── SUPPLIED MATERIAL
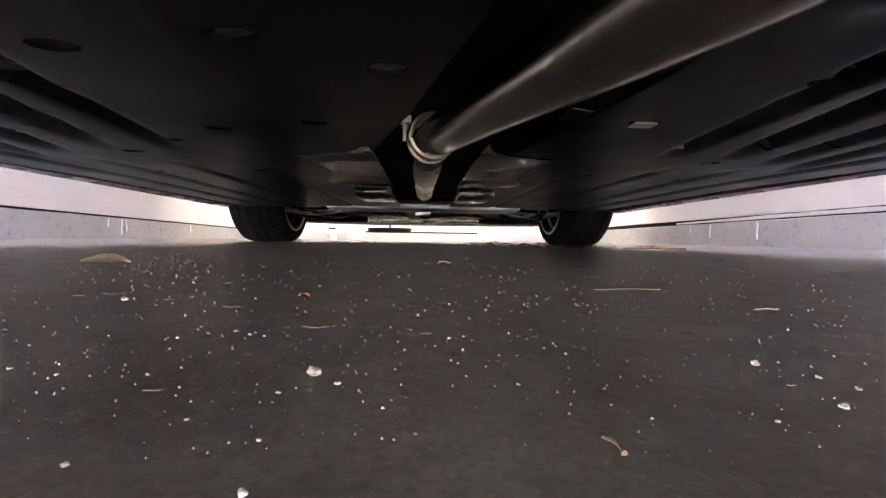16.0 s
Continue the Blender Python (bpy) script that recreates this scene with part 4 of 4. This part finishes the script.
        tube(bm, [(s * 0.56, -0.26, 0.24), (s * 0.54, -0.24, 0.36)], 0.022, 14)
        bolt(bm, (s * 0.555, -0.285, 0.252), (s * 0.555, -0.5, 0.25), 0.009, 0.01)
        part("damper", bm, M_PAN, car, "dark damper")
    for x0, x1, y0, y1, z0, z1 in ((-0.30, 0.30, -0.14, -0.07, 0.235, 0.29), (-0.30, 0.30, 0.0, 0.05, 0.215, 0.262), (-0.31, -0.24, -0.066, -0.004, 0.215, 0.262), (0.24, 0.31, -0.066, -0.004, 0.215, 0.262)):
        bm = bmesh.new()
        box(bm, x0, x1, y0, y1, z0, z1, 0.014)
        part("subframe_rail", bm, M_PAN, car, "black rear subframe rail")
    # corrugated heat-shield edge beside the pipe
    bm = bmesh.new()
    cage(bm, [[(0.165, y, 0.176 + 0.0015 * (k % 2)), (0.198, y, 0.172 + 0.0015 * (k % 2)), (0.198, y, 0.1735 + 0.0015 * (k % 2)), (0.165, y, 0.1775 + 0.0015 * (k % 2))] for k, y in enumerate(np.linspace(0.66, 0.71, 11))])
    part("shield_edge", bm, M_ALU, car, "corrugated aluminium heat-shield edge")
    bm = bmesh.new()
    prism(bm, [(0.178, 0.055), (0.236, -0.008), (0.262, 0.02), (0.204, 0.085)], 0.190, 0.195)
    br = part("subframe_bracket", bm, M_HANG, car, "dark grey subframe bracket")
    for x, y in ((0.232, 0.022), (0.206, 0.05)):
        bm = bmesh.new()
        bolt(bm, (x, y, 0.190), (x, y, 0.0), 0.007 if x > 0.22 else 0.004, 0.007)
        part("bolt", bm, M_ZINC, br)


CENTRE = smooth_path([(-0.001, -0.952, 0.2205), (0.001, -0.90, 0.2225), (0.004, -0.75, 0.219), (0.008, -0.5, 0.204), (0.010, -0.33, 0.192), (0.013, -0.235, 0.186)], 7)
LINK = smooth_path([(0.010, -0.275, 0.193), (0.013, -0.22, 0.1875), (0.006, -0.14, 0.185), (0.031, -0.055, 0.172), (0.075, -0.006, 0.161), (0.107, 0.022, 0.153)], 7)


def droop(bm, mid):
    """Bends the tail of a tip down to meet its pipe."""
    for v in bm.verts:
        h = min(1.05, max(0, (v.co.y + 1.040) / 0.064))
        v.co.z -= (0.016 if not mid else 0.021) * h ** 1.4
        v.co.x *= 1 - 0.035 * h


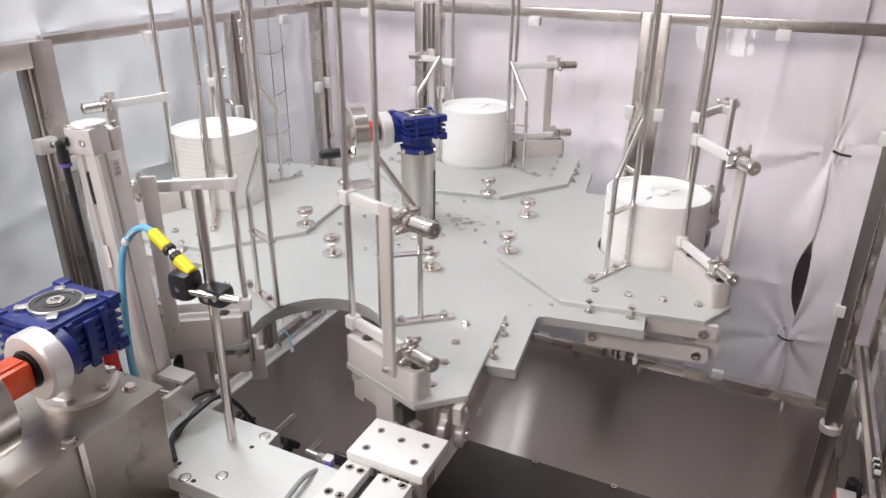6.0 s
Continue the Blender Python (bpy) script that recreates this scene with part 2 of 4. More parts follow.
────
__OBJECTIVE__. Reproduce exactly the lines from the line with "finishes the script." through the line with "0.022, 0.153)], 7)", both end lines included, and only those lines.

__EXERCISE RESPONSE__.
Continue the Blender Python (bpy) script that recreates this scene with part 4 of 4. This part finishes the script.
        tube(bm, [(s * 0.56, -0.26, 0.24), (s * 0.54, -0.24, 0.36)], 0.022, 14)
        bolt(bm, (s * 0.555, -0.285, 0.252), (s * 0.555, -0.5, 0.25), 0.009, 0.01)
        part("damper", bm, M_PAN, car, "dark damper")
    for x0, x1, y0, y1, z0, z1 in ((-0.30, 0.30, -0.14, -0.07, 0.235, 0.29), (-0.30, 0.30, 0.0, 0.05, 0.215, 0.262), (-0.31, -0.24, -0.066, -0.004, 0.215, 0.262), (0.24, 0.31, -0.066, -0.004, 0.215, 0.262)):
        bm = bmesh.new()
        box(bm, x0, x1, y0, y1, z0, z1, 0.014)
        part("subframe_rail", bm, M_PAN, car, "black rear subframe rail")
    # corrugated heat-shield edge beside the pipe
    bm = bmesh.new()
    cage(bm, [[(0.165, y, 0.176 + 0.0015 * (k % 2)), (0.198, y, 0.172 + 0.0015 * (k % 2)), (0.198, y, 0.1735 + 0.0015 * (k % 2)), (0.165, y, 0.1775 + 0.0015 * (k % 2))] for k, y in enumerate(np.linspace(0.66, 0.71, 11))])
    part("shield_edge", bm, M_ALU, car, "corrugated aluminium heat-shield edge")
    bm = bmesh.new()
    prism(bm, [(0.178, 0.055), (0.236, -0.008), (0.262, 0.02), (0.204, 0.085)], 0.190, 0.195)
    br = part("subframe_bracket", bm, M_HANG, car, "dark grey subframe bracket")
    for x, y in ((0.232, 0.022), (0.206, 0.05)):
        bm = bmesh.new()
        bolt(bm, (x, y, 0.190), (x, y, 0.0), 0.007 if x > 0.22 else 0.004, 0.007)
        part("bolt", bm, M_ZINC, br)


CENTRE = smooth_path([(-0.001, -0.952, 0.2205), (0.001, -0.90, 0.2225), (0.004, -0.75, 0.219), (0.008, -0.5, 0.204), (0.010, -0.33, 0.192), (0.013, -0.235, 0.186)], 7)
LINK = smooth_path([(0.010, -0.275, 0.193), (0.013, -0.22, 0.1875), (0.006, -0.14, 0.185), (0.031, -0.055, 0.172), (0.075, -0.006, 0.161), (0.107, 0.022, 0.153)], 7)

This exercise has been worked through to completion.